> **Data supplied**:
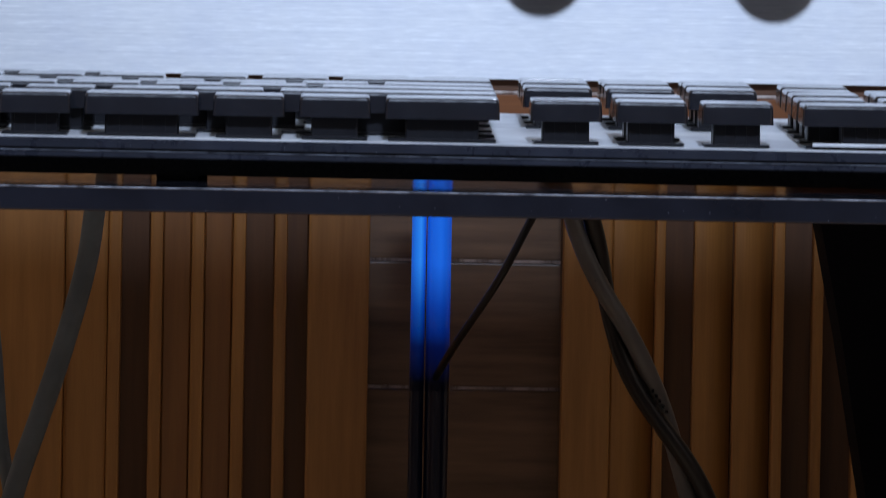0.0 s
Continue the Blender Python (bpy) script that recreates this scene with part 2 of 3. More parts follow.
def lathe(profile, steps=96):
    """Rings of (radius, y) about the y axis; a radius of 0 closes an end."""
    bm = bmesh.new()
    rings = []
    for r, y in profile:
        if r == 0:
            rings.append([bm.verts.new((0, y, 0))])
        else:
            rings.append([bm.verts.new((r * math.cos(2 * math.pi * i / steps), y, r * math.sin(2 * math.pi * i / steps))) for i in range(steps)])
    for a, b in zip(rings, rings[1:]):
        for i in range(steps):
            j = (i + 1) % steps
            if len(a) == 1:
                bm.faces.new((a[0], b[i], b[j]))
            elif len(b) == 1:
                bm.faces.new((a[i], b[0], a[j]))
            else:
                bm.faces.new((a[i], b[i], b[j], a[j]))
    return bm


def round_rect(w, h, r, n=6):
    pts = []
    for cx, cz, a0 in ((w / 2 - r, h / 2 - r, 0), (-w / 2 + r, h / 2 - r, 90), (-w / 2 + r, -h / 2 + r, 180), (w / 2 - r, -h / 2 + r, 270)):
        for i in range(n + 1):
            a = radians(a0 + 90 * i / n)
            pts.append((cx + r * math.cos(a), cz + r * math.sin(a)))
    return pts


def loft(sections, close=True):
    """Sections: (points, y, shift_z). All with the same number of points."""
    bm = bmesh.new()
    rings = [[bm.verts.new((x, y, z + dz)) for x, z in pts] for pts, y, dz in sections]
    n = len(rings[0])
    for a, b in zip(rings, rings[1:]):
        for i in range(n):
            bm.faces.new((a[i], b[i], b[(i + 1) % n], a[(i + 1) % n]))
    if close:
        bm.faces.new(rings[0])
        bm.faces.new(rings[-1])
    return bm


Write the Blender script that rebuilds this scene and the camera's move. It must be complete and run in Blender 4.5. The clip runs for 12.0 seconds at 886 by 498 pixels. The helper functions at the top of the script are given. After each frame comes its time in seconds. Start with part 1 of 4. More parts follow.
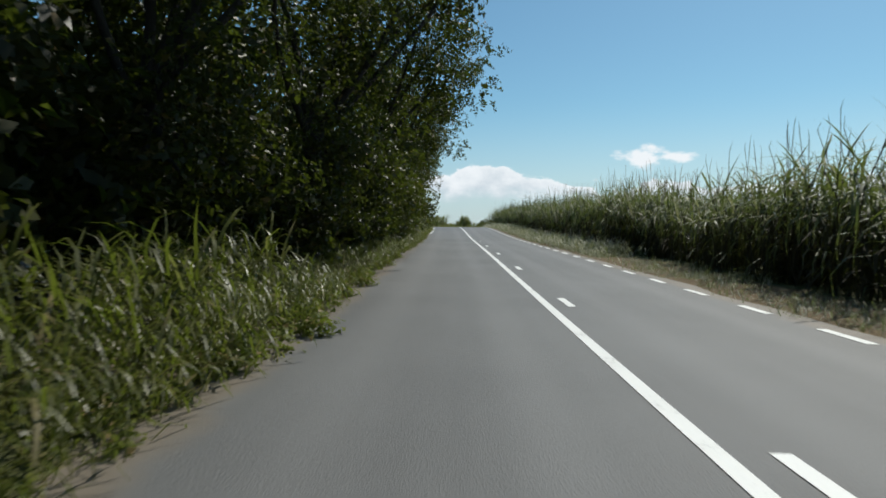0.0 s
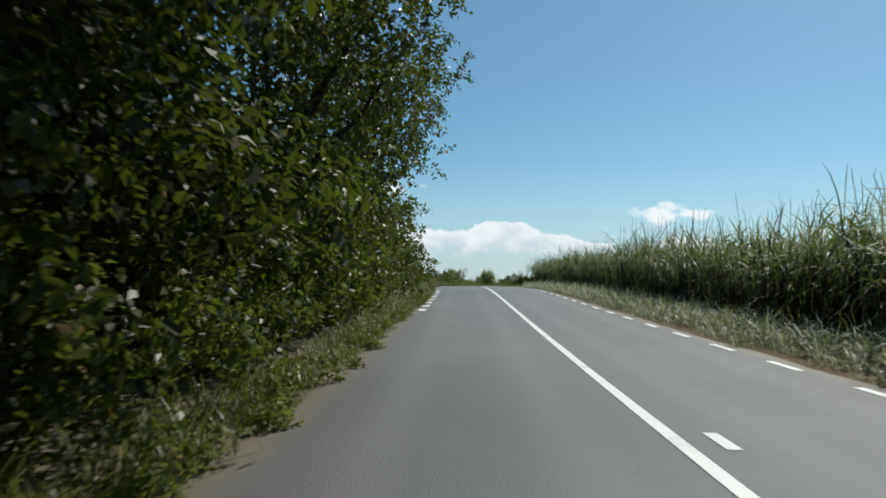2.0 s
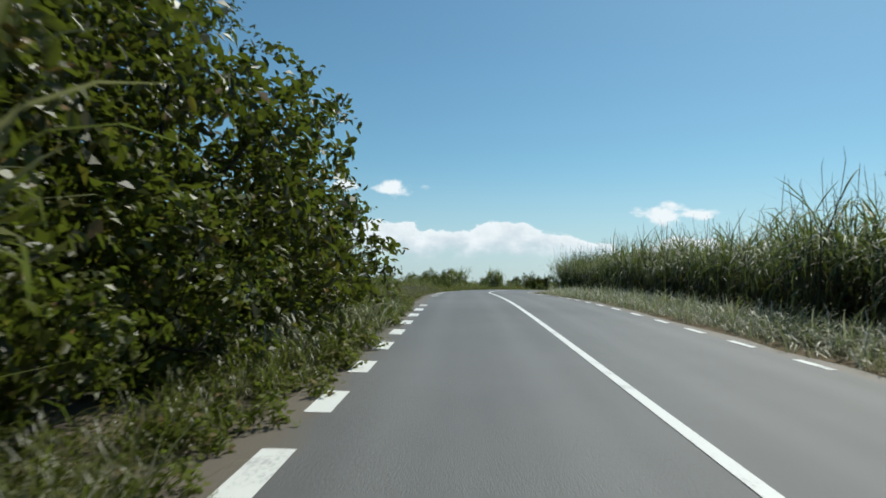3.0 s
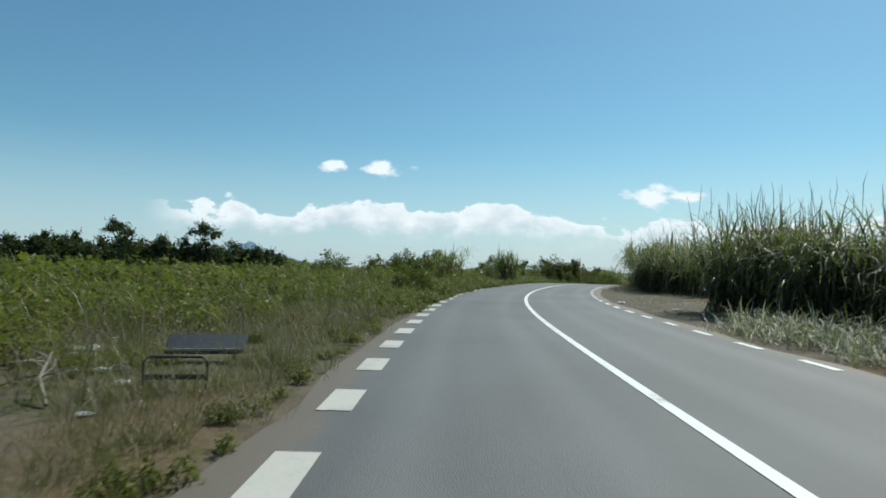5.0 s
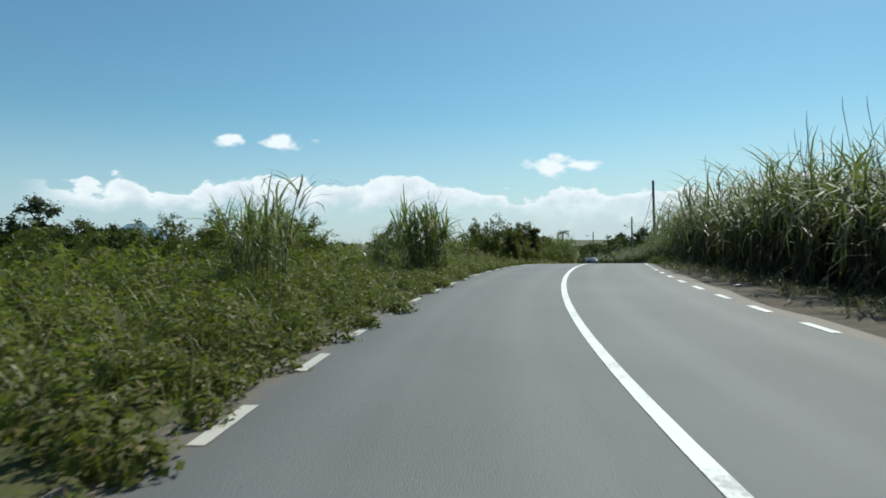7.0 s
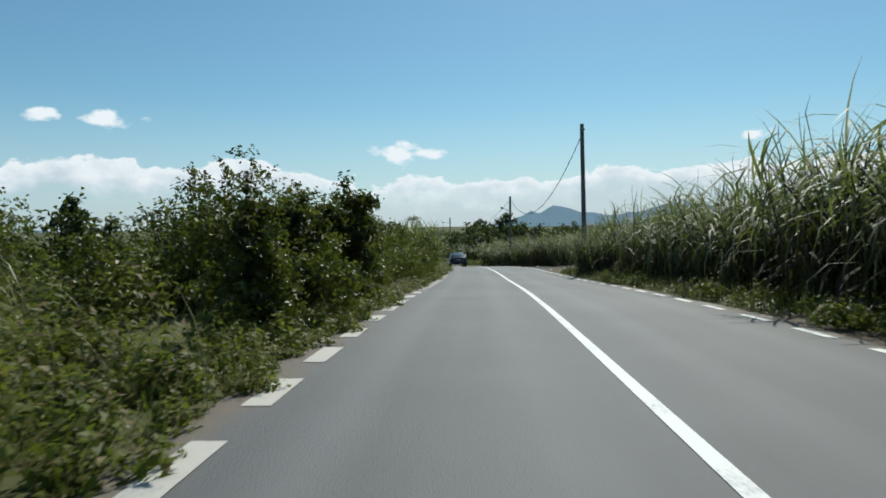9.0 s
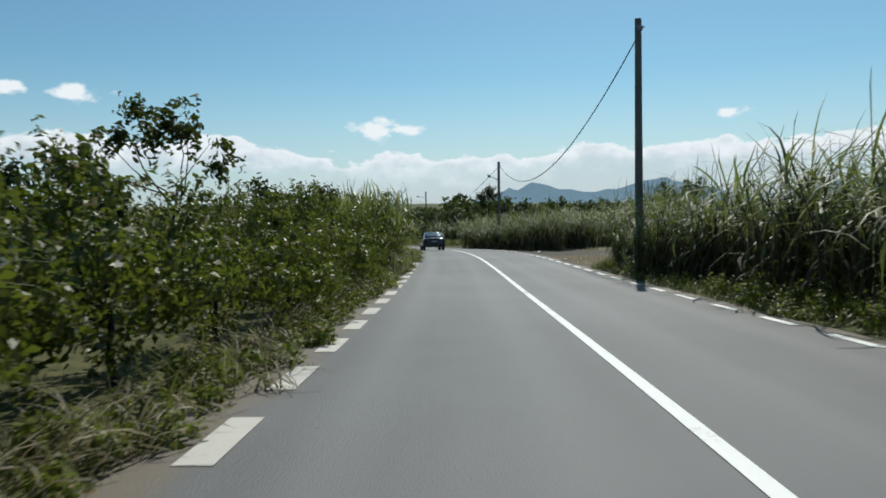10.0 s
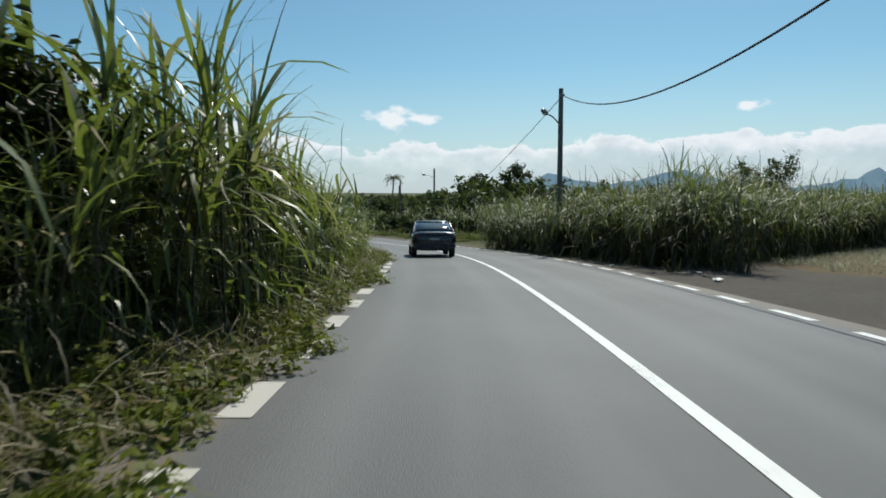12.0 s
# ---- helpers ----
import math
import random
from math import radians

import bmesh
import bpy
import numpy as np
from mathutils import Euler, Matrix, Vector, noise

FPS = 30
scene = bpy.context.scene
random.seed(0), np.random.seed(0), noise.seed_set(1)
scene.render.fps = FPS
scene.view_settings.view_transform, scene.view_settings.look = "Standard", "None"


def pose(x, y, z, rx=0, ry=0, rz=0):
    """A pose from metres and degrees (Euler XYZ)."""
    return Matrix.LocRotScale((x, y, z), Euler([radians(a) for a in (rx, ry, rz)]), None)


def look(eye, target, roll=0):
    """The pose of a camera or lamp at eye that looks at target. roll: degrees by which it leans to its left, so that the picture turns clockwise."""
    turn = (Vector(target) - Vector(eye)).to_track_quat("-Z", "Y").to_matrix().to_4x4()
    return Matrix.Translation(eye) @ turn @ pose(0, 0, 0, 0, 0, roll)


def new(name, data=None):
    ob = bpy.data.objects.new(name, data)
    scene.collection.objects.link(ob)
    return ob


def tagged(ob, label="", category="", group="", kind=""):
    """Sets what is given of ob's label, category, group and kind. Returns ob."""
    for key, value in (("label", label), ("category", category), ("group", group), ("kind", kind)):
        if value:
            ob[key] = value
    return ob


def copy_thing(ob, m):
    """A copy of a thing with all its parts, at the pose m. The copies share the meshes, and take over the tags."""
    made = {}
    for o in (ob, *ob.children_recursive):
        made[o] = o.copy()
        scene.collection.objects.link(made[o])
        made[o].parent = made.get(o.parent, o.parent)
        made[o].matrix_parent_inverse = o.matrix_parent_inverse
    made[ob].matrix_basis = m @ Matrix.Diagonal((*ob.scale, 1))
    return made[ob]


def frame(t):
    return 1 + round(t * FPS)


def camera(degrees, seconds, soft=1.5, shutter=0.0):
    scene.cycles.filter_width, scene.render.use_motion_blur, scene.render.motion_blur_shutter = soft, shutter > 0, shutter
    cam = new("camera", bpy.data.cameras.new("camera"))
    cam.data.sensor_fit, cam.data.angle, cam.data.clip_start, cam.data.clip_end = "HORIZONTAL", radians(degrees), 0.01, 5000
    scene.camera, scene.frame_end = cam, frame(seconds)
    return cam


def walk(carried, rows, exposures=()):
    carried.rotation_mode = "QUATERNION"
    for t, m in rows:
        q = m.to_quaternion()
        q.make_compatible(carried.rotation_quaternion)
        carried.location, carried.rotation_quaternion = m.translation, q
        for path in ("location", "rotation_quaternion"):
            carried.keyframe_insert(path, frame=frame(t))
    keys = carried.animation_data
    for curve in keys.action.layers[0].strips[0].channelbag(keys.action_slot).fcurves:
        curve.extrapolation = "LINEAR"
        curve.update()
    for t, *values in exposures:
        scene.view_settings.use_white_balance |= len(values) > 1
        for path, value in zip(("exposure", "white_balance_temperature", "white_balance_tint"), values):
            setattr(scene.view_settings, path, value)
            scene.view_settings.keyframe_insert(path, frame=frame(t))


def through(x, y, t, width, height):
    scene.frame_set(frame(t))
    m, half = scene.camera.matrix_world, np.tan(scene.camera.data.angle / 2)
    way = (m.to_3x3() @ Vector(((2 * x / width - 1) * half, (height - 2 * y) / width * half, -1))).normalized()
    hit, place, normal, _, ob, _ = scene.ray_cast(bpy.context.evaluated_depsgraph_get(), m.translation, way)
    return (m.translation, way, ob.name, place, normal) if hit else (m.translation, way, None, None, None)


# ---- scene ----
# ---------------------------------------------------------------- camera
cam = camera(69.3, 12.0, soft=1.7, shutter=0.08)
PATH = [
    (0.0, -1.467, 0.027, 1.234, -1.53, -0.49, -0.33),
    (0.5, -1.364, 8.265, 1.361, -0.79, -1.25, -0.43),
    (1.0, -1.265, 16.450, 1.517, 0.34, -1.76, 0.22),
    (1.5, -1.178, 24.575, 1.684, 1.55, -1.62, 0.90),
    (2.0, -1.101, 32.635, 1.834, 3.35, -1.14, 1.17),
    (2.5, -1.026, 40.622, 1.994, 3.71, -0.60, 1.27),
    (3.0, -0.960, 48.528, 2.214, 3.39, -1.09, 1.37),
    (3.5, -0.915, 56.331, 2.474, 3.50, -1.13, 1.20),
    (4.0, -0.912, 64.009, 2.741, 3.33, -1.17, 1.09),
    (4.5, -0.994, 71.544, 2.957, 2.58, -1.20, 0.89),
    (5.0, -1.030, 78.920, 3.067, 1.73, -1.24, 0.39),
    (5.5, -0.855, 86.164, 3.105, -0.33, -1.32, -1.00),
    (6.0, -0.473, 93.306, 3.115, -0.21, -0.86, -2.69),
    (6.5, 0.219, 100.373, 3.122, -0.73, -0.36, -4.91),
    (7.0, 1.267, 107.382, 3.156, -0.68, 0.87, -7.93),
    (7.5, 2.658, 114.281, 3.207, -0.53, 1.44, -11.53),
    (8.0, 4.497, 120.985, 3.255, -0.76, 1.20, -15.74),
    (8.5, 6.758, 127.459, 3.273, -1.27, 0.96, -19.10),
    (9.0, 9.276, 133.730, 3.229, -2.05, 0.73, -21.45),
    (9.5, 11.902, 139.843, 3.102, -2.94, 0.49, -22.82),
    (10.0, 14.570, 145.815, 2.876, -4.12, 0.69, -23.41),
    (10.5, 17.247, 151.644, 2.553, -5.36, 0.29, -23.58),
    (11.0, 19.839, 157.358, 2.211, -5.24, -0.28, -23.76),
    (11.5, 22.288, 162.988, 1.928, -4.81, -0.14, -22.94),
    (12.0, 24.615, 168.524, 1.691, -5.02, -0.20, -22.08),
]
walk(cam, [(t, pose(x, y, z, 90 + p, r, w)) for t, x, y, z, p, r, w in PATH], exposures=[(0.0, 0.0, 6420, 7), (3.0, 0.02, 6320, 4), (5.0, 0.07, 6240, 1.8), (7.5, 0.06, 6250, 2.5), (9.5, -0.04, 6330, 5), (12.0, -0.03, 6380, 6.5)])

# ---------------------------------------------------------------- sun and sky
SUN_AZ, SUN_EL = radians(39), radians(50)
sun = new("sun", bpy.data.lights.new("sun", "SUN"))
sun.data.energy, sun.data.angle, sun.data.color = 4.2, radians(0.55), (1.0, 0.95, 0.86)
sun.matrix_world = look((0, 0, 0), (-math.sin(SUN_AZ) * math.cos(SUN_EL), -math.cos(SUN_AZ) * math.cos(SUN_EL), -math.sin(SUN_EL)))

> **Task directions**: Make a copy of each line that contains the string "group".

> **Right answer**:
def tagged(ob, label="", category="", group="", kind=""):
    """Sets what is given of ob's label, category, group and kind. Returns ob."""
    for key, value in (("label", label), ("category", category), ("group", group), ("kind", kind)):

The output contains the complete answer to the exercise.